### Supplied data ###

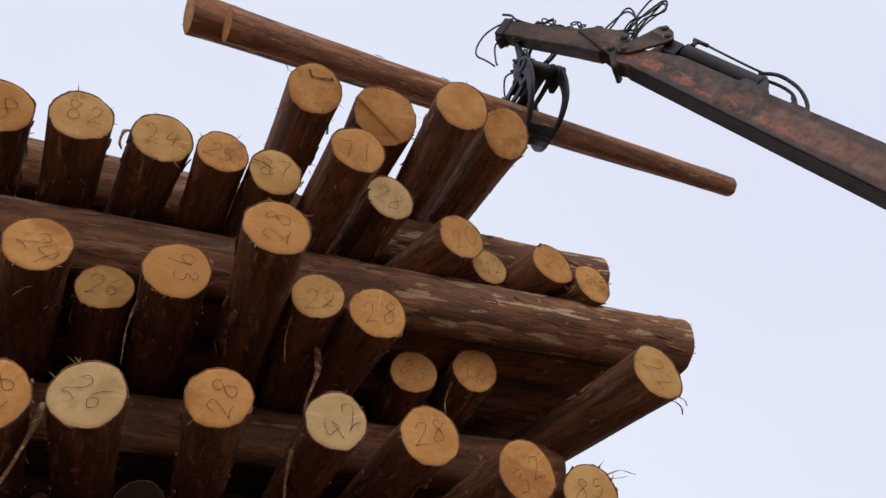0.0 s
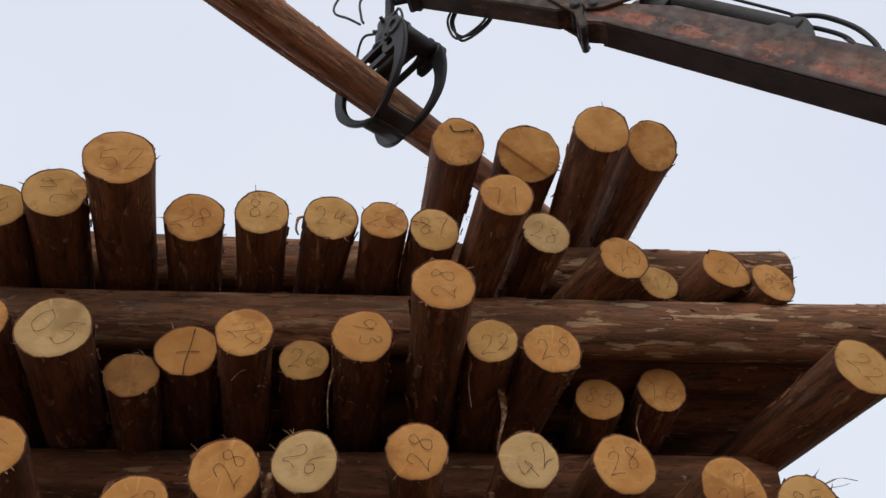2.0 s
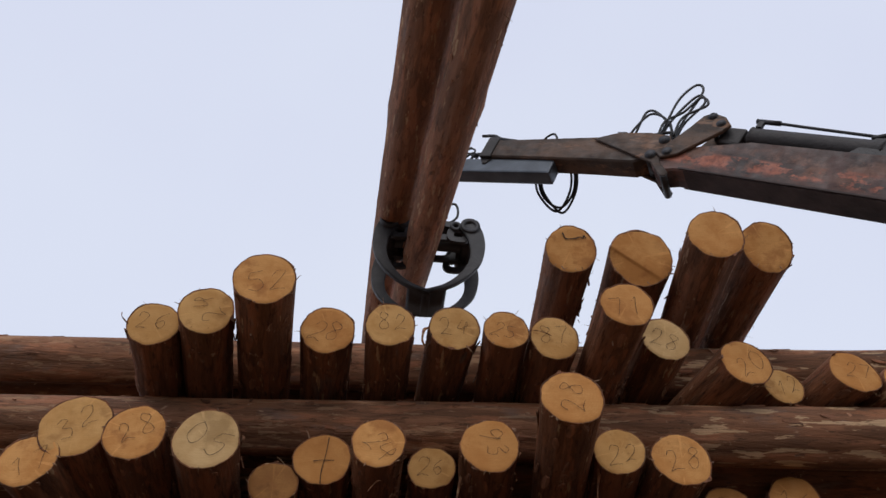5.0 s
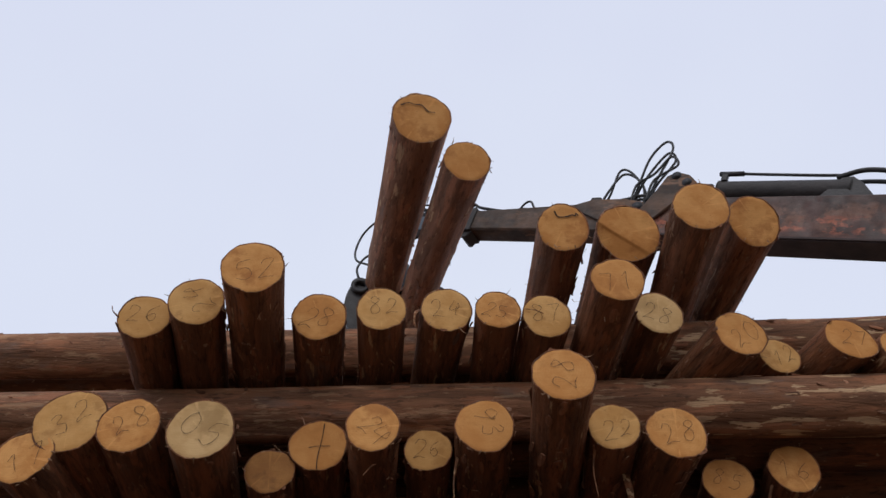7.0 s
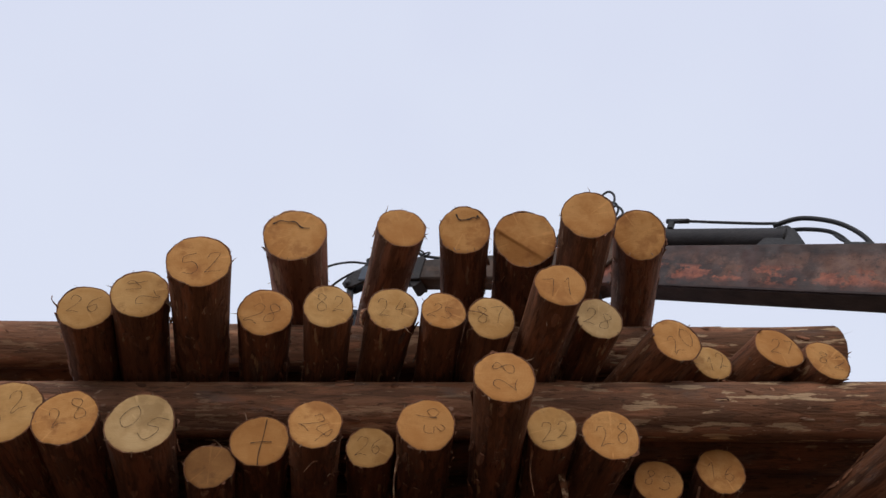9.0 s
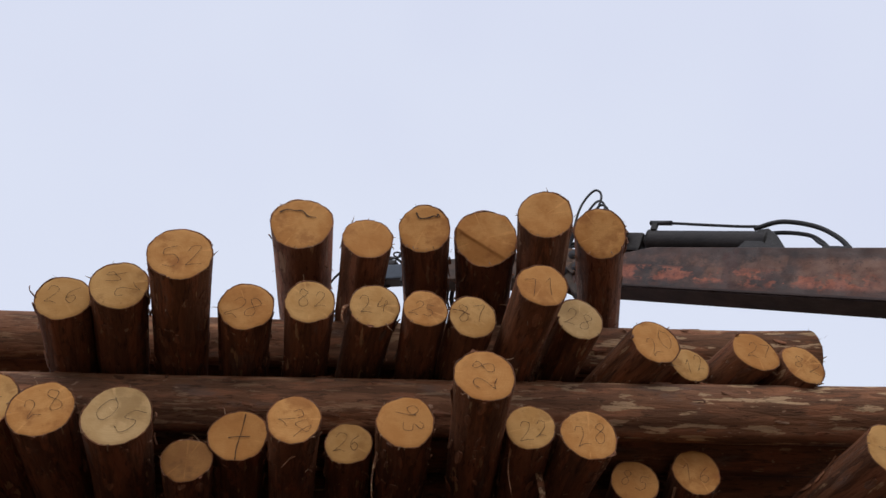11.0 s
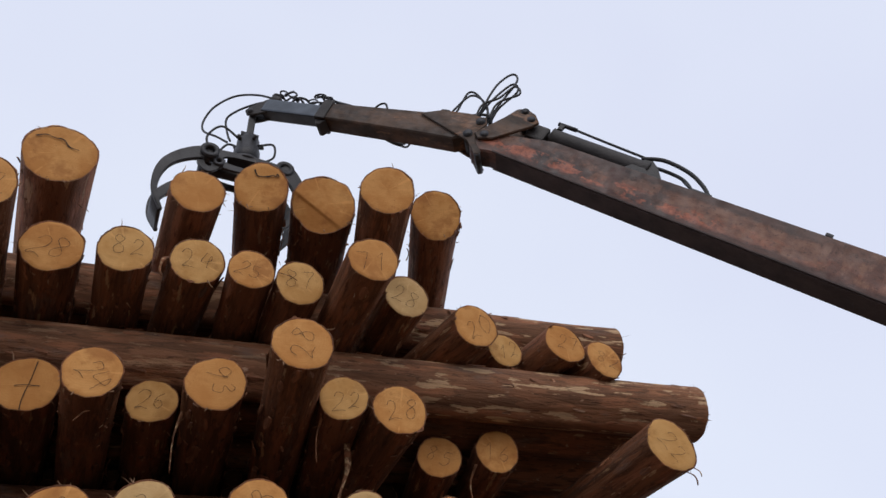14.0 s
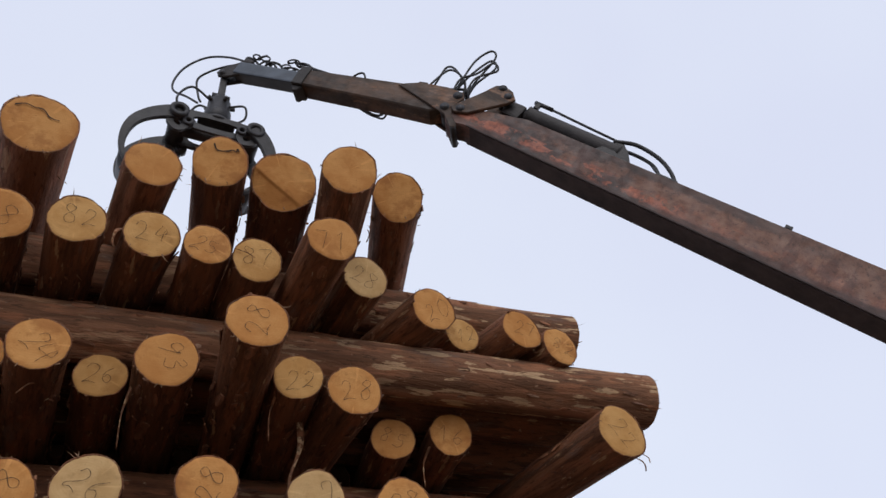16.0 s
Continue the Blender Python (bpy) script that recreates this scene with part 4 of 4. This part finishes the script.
def build_main_boom():
    """x runs from the knuckle to the foot, z is up."""
    bm = bmesh.new()
    add_prism(bm, [(0.02, 0.02), (0.16, 0.12), (0.62, 0.255), (1.6, 0.275), (3.2, 0.315), (4.5, 0.335), (6.0, 0.30), (6.0, -0.085), (3.2, -0.085), (0.7, -0.085), (0.24, -0.088), (0.13, -0.120), (0.09, -0.118), (0.03, -0.05)], -0.092, 0.092, 0.014)
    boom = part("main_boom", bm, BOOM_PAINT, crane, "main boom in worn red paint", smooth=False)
    # lips along the lower and upper edges
    for y in (-0.099, 0.093):
        part("flange", add_box(bmesh.new(), 0.26, 5.6, y, y + 0.006, -0.082, -0.066, 0.002), UNDERSIDE, boom, smooth=False)
    bm = add_box(bmesh.new(), 0.30, 5.6, -0.087, 0.087, -0.089, -0.070, 0.003)
    part("underside_plate", bm, UNDERSIDE, boom, "dark brown underside", smooth=False)
    # rocker plates between knuckle and cylinder
    for y in (-0.120, 0.090):
        bm = add_prism(bmesh.new(), [(0.04, 0.02), (0.10, -0.02), (0.20, 0.03), (0.40, 0.29), (0.43, 0.36), (0.36, 0.43), (0.26, 0.46), (0.20, 0.42), (0.16, 0.30)], y, y + 0.03)
        part("rocker_plate", bm, BROWN_PAINT, boom, smooth=False)
    pin(boom, 0.27, 0.42, -0.131, 0.131, 0.034)
    pin(boom, 0.36, 0.36, -0.131, 0.131, 0.034)
    pin(boom, 0.12, 0.04, -0.130, 0.130, 0.036)
    part("cylinder_rod", add_tube(bmesh.new(), [(0.33, 0, 0.38), (0.62, 0, 0.34)], 0.04, 16), GRIME, boom)
    bm = add_box(bmesh.new(), 0.36, 0.52, -0.06, 0.06, 0.24, 0.40, 0.02)
    part("rod_head", bm, GRIME, boom, smooth=False)
    bm = add_tube(bmesh.new(), [(0.55, 0, 0.36), (0.57, 0, 0.36), (0.572, 0, 0.36), (1.34, 0, 0.36), (1.36, 0, 0.36)], lambda f: 0.078 if 0.2 < f < 0.8 else 0.086, 20)
    part("cylinder", bm, GRIME, boom, "black hydraulic cylinder")
    for y in (-0.07, 0.05):
        bm = add_prism(bmesh.new(), [(1.18, 0.255), (1.30, 0.42), (1.36, 0.43), (1.42, 0.38), (1.50, 0.262)], y, y + 0.02)
        part("lug", bm, IRON, boom, smooth=False)
    pipe = [(0.56, -0.05, 0.485), (0.66, -0.05, 0.485), (0.9, -0.05, 0.47), (1.18, -0.05, 0.455), (1.28, -0.03, 0.47)]
    hose(boom, pipe, 0.010, "pipe")
    part("pipe_bracket", add_box(bmesh.new(), 0.56, 0.60, -0.065, -0.035, 0.42, 0.49, 0.004), IRON, boom, smooth=False)
    part("pipe_fitting", add_tube(bmesh.new(), [(0.54, -0.05, 0.485), (0.70, -0.05, 0.484)], 0.018, 10), IRON, boom)
    hose(boom, [(1.26, -0.03, 0.45), (1.42, -0.04, 0.50), (1.62, -0.05, 0.46), (1.76, -0.05, 0.38), (1.84, -0.05, 0.29), (1.83, -0.05, 0.25)], 0.016)
    hose(boom, [(1.27, 0.02, 0.44), (1.44, 0.01, 0.45), (1.60, 0.0, 0.42), (1.70, -0.01, 0.34), (1.74, -0.02, 0.27)], 0.014)
    hose(boom, [(1.60, 0.02, 0.43), (1.68, -0.04, 0.33), (1.80, -0.05, 0.27)], 0.010)
    part("clamp", add_box(bmesh.new(), 1.70, 1.86, -0.09, 0.03, 0.262, 0.285, 0.005), IRON, boom, smooth=False)
    for x, z in ((2.62, 0.295), (3.3, 0.312)):
        part("bolt", add_box(bmesh.new(), x, x + 0.05, -0.09, -0.05, z, z + 0.03, 0.005), IRON, boom, smooth=False)
    return boom


main_boom = build_main_boom()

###

[What needs to be done]
Reproduce the full listing faithfully, but do not carry over any pictures.

[Output]
0.0 s
2.0 s
5.0 s
7.0 s
9.0 s
11.0 s
14.0 s
16.0 s
Continue the Blender Python (bpy) script that recreates this scene with part 4 of 4. This part finishes the script.
def build_main_boom():
    """x runs from the knuckle to the foot, z is up."""
    bm = bmesh.new()
    add_prism(bm, [(0.02, 0.02), (0.16, 0.12), (0.62, 0.255), (1.6, 0.275), (3.2, 0.315), (4.5, 0.335), (6.0, 0.30), (6.0, -0.085), (3.2, -0.085), (0.7, -0.085), (0.24, -0.088), (0.13, -0.120), (0.09, -0.118), (0.03, -0.05)], -0.092, 0.092, 0.014)
    boom = part("main_boom", bm, BOOM_PAINT, crane, "main boom in worn red paint", smooth=False)
    # lips along the lower and upper edges
    for y in (-0.099, 0.093):
        part("flange", add_box(bmesh.new(), 0.26, 5.6, y, y + 0.006, -0.082, -0.066, 0.002), UNDERSIDE, boom, smooth=False)
    bm = add_box(bmesh.new(), 0.30, 5.6, -0.087, 0.087, -0.089, -0.070, 0.003)
    part("underside_plate", bm, UNDERSIDE, boom, "dark brown underside", smooth=False)
    # rocker plates between knuckle and cylinder
    for y in (-0.120, 0.090):
        bm = add_prism(bmesh.new(), [(0.04, 0.02), (0.10, -0.02), (0.20, 0.03), (0.40, 0.29), (0.43, 0.36), (0.36, 0.43), (0.26, 0.46), (0.20, 0.42), (0.16, 0.30)], y, y + 0.03)
        part("rocker_plate", bm, BROWN_PAINT, boom, smooth=False)
    pin(boom, 0.27, 0.42, -0.131, 0.131, 0.034)
    pin(boom, 0.36, 0.36, -0.131, 0.131, 0.034)
    pin(boom, 0.12, 0.04, -0.130, 0.130, 0.036)
    part("cylinder_rod", add_tube(bmesh.new(), [(0.33, 0, 0.38), (0.62, 0, 0.34)], 0.04, 16), GRIME, boom)
    bm = add_box(bmesh.new(), 0.36, 0.52, -0.06, 0.06, 0.24, 0.40, 0.02)
    part("rod_head", bm, GRIME, boom, smooth=False)
    bm = add_tube(bmesh.new(), [(0.55, 0, 0.36), (0.57, 0, 0.36), (0.572, 0, 0.36), (1.34, 0, 0.36), (1.36, 0, 0.36)], lambda f: 0.078 if 0.2 < f < 0.8 else 0.086, 20)
    part("cylinder", bm, GRIME, boom, "black hydraulic cylinder")
    for y in (-0.07, 0.05):
        bm = add_prism(bmesh.new(), [(1.18, 0.255), (1.30, 0.42), (1.36, 0.43), (1.42, 0.38), (1.50, 0.262)], y, y + 0.02)
        part("lug", bm, IRON, boom, smooth=False)
    pipe = [(0.56, -0.05, 0.485), (0.66, -0.05, 0.485), (0.9, -0.05, 0.47), (1.18, -0.05, 0.455), (1.28, -0.03, 0.47)]
    hose(boom, pipe, 0.010, "pipe")
    part("pipe_bracket", add_box(bmesh.new(), 0.56, 0.60, -0.065, -0.035, 0.42, 0.49, 0.004), IRON, boom, smooth=False)
    part("pipe_fitting", add_tube(bmesh.new(), [(0.54, -0.05, 0.485), (0.70, -0.05, 0.484)], 0.018, 10), IRON, boom)
    hose(boom, [(1.26, -0.03, 0.45), (1.42, -0.04, 0.50), (1.62, -0.05, 0.46), (1.76, -0.05, 0.38), (1.84, -0.05, 0.29), (1.83, -0.05, 0.25)], 0.016)
    hose(boom, [(1.27, 0.02, 0.44), (1.44, 0.01, 0.45), (1.60, 0.0, 0.42), (1.70, -0.01, 0.34), (1.74, -0.02, 0.27)], 0.014)
    hose(boom, [(1.60, 0.02, 0.43), (1.68, -0.04, 0.33), (1.80, -0.05, 0.27)], 0.010)
    part("clamp", add_box(bmesh.new(), 1.70, 1.86, -0.09, 0.03, 0.262, 0.285, 0.005), IRON, boom, smooth=False)
    for x, z in ((2.62, 0.295), (3.3, 0.312)):
        part("bolt", add_box(bmesh.new(), x, x + 0.05, -0.09, -0.05, z, z + 0.03, 0.005), IRON, boom, smooth=False)
    return boom


main_boom = build_main_boom()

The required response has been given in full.